Unfortunately this is not simply the result of delegating the writing to an officious individual. Colin Bull, an AST biologist and MSA ‘principal investigator’ is quoted using the same language. The MSA’s “flagship project” the clumsily titled Likely Suspects Framework, intends to provide “non-descriptive outputs that empower salmon managers with the knowledge and tools to make good decisions . . .” This is waffle of the worst kind, obscurantism to impress the lay person. By non-descriptive I suspect he means quantitative data — hard numbers on salmon populations. If so, why not say this? There is much to say about wild salmon decline. The widely accepted view is the marine survival rate was higher in the past. We’re told that now only 5% of salmon return from the ocean, without any comparison of the return rate in the past. Does anyone know what this actually was?

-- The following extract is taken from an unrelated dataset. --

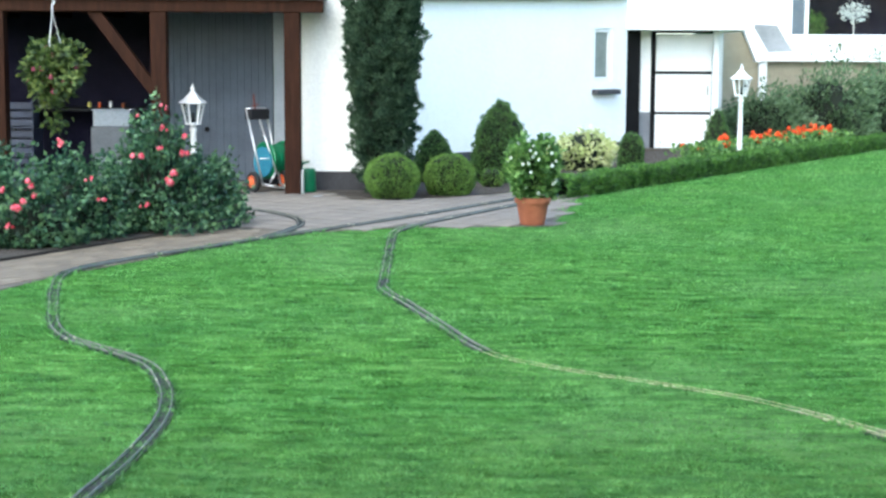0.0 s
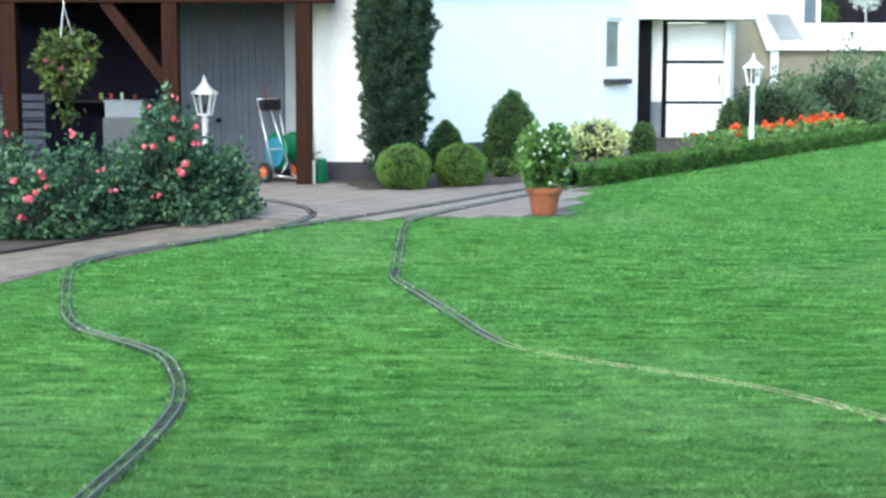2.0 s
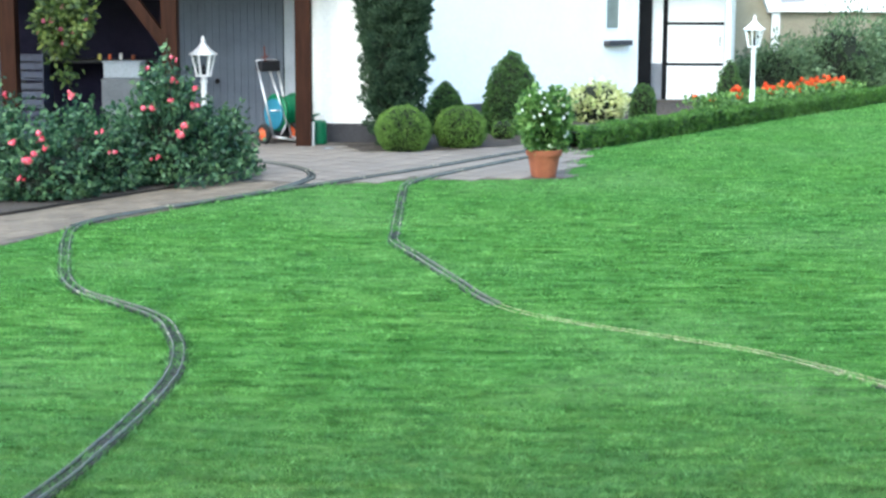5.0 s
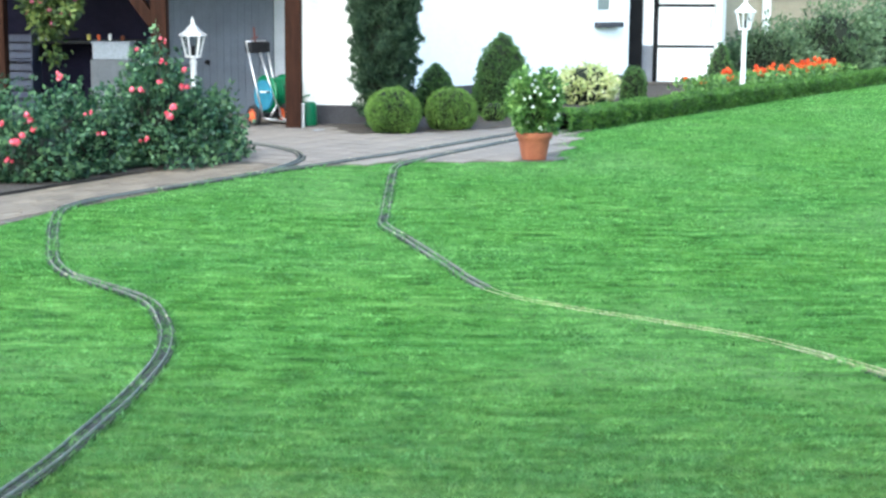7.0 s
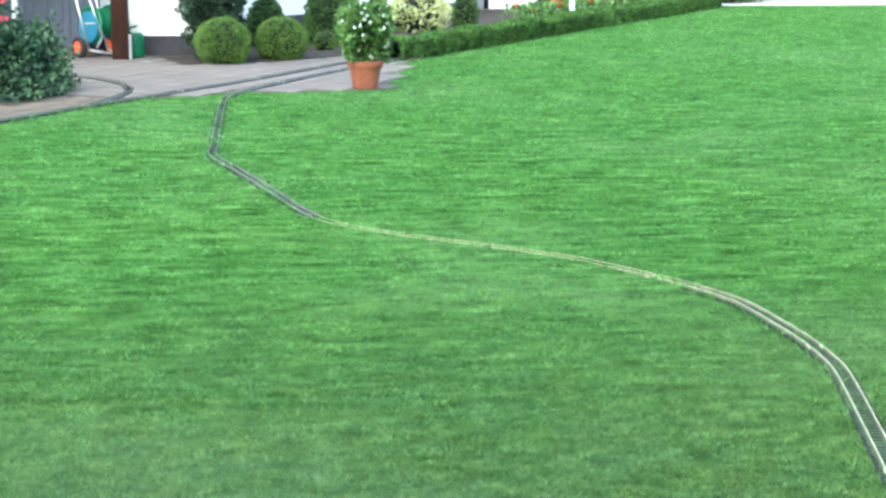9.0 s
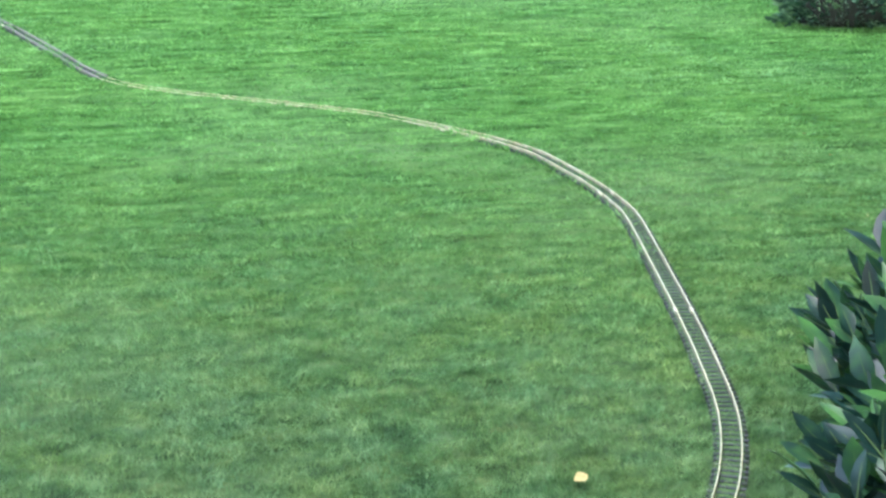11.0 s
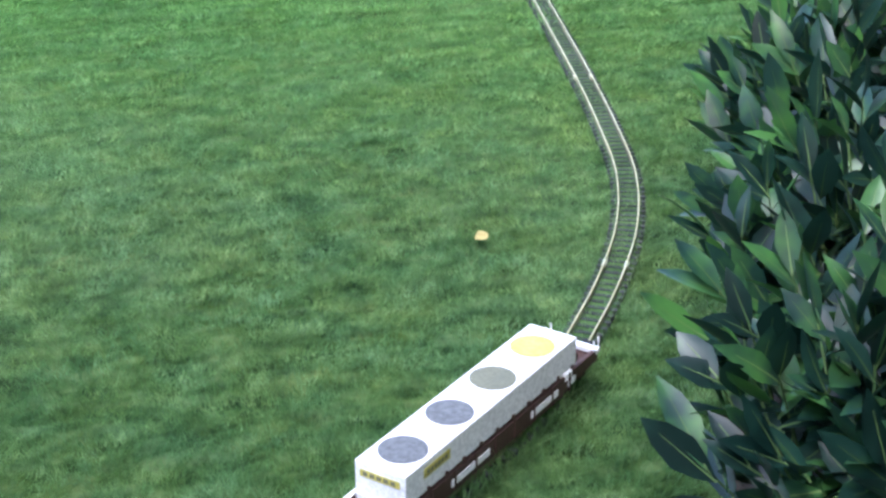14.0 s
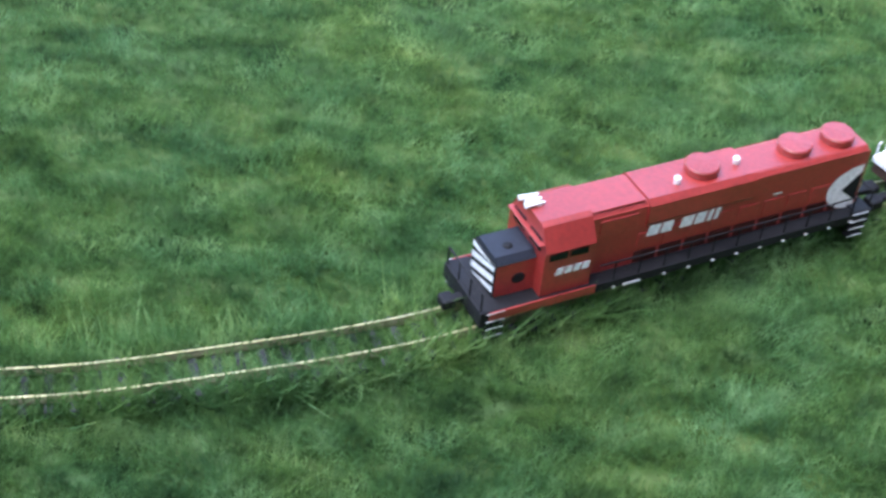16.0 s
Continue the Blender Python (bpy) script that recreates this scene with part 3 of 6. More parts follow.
WALL = Matrix.Translation((WA.x, WA.y, 0)) @ Matrix.Rotation(math.atan2(wall_dir.y, wall_dir.x), 4, "Z")


WIN0, WIN1, SILL_Z, HEAD_Z = wall_len - 0.92, wall_len - 0.44, 1.14, 1.96
bm = bmesh.new()
box(bm, 0, WIN0, 0, 0.3, 0.17, 2.2, turn=WALL)
box(bm, WIN1, wall_len, 0, 0.3, 0.17, 2.2, turn=WALL)
box(bm, WIN0, WIN1, 0, 0.3, 0.17, SILL_Z, turn=WALL)
box(bm, WIN0, WIN1, 0, 0.3, HEAD_Z, 2.2, turn=WALL)
prism_verts = [(0, 2.2), (wall_len, 2.2), (wall_len, 2.43), (0, 2.22)]
b3 = prism(bmesh.new(), prism_verts, 0, 0.3)
me = bpy.data.meshes.new("gable")
b3.to_mesh(me)
b3.free()
me.transform(WALL)
bm.from_mesh(me)
tagged(part("wall_south", bm, M_RENDER), "long white rendered house wall", "wall", kind="structure")
bm = bmesh.new()
box(bm, 0, wall_len, 0.012, 0.3, -0.05, 0.17, turn=WALL)
tagged(part("wall_south_plinth", bm, M_PLINTH), "dark painted plinth below the long white wall", "plinth", kind="structure")
b3 = prism(bmesh.new(), [(-0.2, 2.22), (wall_len, 2.43), (wall_len, 2.53), (-0.2, 2.32)], -0.12, 0.6)
b3.transform(WALL)
tagged(part("roof_edge", b3, M_ROOF), "grey roof edge above the white wall", "roof", kind="structure")


# plain unseen walls added behind and beside the camera to shade the lawn
bm = slab(bmesh.new(), [(2.6, -1.3), (4.5, 6.0), (4.75, 6.0), (2.85, -1.3)], -0.05, 9.0)
tagged(part("shade_wall_east", bm, M_PLINTH), "unseen dark wall closing the garden, added to shade the lawn", "wall", kind="structure")
bm = slab(bmesh.new(), [(-7.0, -1.3), (2.59, -1.3), (2.59, -1.55), (-7.0, -1.55)], -0.05, 3.0)
tagged(part("shade_wall_back", bm, M_TAN), "unseen tan wall behind the camera, added to shade the lawn", "wall", kind="structure")

M_PANE, _nt, _b = shader("clear glass")
_b.inputs["Base Color"].default_value = (0.75, 0.8, 0.78, 1)
_b.inputs["Transmission Weight"].default_value, _b.inputs["Roughness"].default_value, _b.inputs["IOR"].default_value = 1.0, 0.05, 1.1
# small window with frame, glass and dark sill
win = thing("window_1", 0, 0, 0, 0, "small narrow white-framed window with a dark sill", "window", kind="structure")
bm = bmesh.new()
for a, b, c, d in ((WIN0, WIN0 + 0.06, SILL_Z, HEAD_Z), (WIN1 - 0.06, WIN1, SILL_Z, HEAD_Z), (WIN0 + 0.06, WIN1 - 0.06, SILL_Z, SILL_Z + 0.06), (WIN0 + 0.06, WIN1 - 0.06, HEAD_Z - 0.06, HEAD_Z)):
    box(bm, a, b, 0.03, 0.1, c, d, 0.004, turn=WALL)
part("window_frame", bm, M_WHITE, win)
bm = bmesh.new()
box(bm, WIN0 + 0.06, WIN1 - 0.06, 0.06, 0.07, SILL_Z + 0.06, HEAD_Z - 0.06, turn=WALL)
part("pane", bm, M_LID, win, "grey obscured glass pane")
bm = bmesh.new()
box(bm, WIN0 - 0.06, WIN1 + 0.1, -0.12, 0.02, 0.93, 1.01, 0.008, turn=WALL)
part("window_sill", bm, M_PLINTH, win, "dark projecting sill")

# porch with the panelled door
PY = 24.7
bm = bmesh.new()
box(bm, 3.2, 3.4, PY + 0.55, PY + 0.75, 0.62, 1.95)
box(bm, 4.48, 4.95, PY + 2.6, PY + 2.9, 0, 4.5)
box(bm, 2.9, 4.48, PY + 2.6, PY + 2.9, 2.0, 4.5)
box(bm, -0.7, 2.9, PY + 2.6, PY + 2.9, 2.3, 4.5)
tagged(part("wall_porch", bm, M_RENDER), "white rendered wall behind the porch", "wall", kind="structure")
bm = bmesh.new()
box(bm, 3.2, 3.4, PY + 0.545, PY + 0.755, -0.02, 0.618)
tagged(part("porch_plinth", bm, M_GREYP), "grey painted foot of the porch wall", "plinth", kind="structure")
# black panel in place of the dark inside the open recess
bm = bmesh.new()
box(bm, 2.95, 3.2, PY + 0.35, PY + 0.45, -0.02, 1.95)
tagged(part("recess_shade", bm, M_BLACK), "black panel standing for shade in the porch recess beside the door", "wall", kind="structure")
door = thing("door_1", 3.40, PY + 0.55, 0, 0, "white three-panel door in a black frame", "door", kind="structure")
bm = bmesh.new()
box(bm, 0, 0.075, -0.02, 0.06, 0, 1.95, 0.004)
box(bm, 0.075, 1.03, -0.02, 0.06, 1.91, 1.95, 0.004)
part("door_frame", bm, M_BLACK, door)
for z0, z1 in ((0.03, 0.585), (0.625, 1.245), (1.29, 1.895)):
    bm = bmesh.new()
    box(bm, 0.08, 1.0, 0.0, 0.04, z0, z1, 0.008)
    part("door_panel", bm, M_WHITE, door)
for z0, z1 in ((0.585, 0.625), (1.245, 1.29)):
    bm = bmesh.new()
    box(bm, 0.08, 1.0, -0.012, 0.03, z0, z1, 0.003)
    part("door_rail", bm, M_BLACK, door)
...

The research on which Bull is currently engaged is the salmon tracking work with the AST. The question is how much value, if any, the MSA contributes. The suggestion that it can somehow collect a lot of disparate data from earlier work to reveal something important about salmon decline seems optimistic, assuming any useful data has not already been examined by scientists in the field. Do fisheries scientists not read each other’s papers?

We probably already have a good idea of the causes of the decline in salmon runs. Environmental destruction is the reason for the damage to wildlife worldwide. Aquaculture has been shown to have a major impact on wild fish, yet the industry continues to grow and pollute. How about the MSA taking on that economic behemoth? Global warming may be affecting the salmon, along with just about every other living thing on Earth, including humans. Is not the proposed collating work of the MSA fiddling with seashells while the oceans swallow the salmon?

Biologists in fisheries work often get a bad press, generally from those without scientific training or much ability to muster an intelligent argument. Yet I have found too many of these scientists to be insular and self-regarding; the FC article is an example of that. That’s not to say the research of the AST has no value: Ken Whelan, the research director, is a competent scientist and the tracking projects may well prove their worth. The Trust is in better hands now than when it was run by a bunch of retired military officers.

It’s hard to see what the MSA adds to the AST and STC. If it is going to take up several pages of an expensive magazine it had better have more to say than a lot of unreadable platitudes. I doubt it will attract many donations based on this uninformative, tedious read. Meanwhile it is just another distraction from tackling the immediate problem of environmental ruination.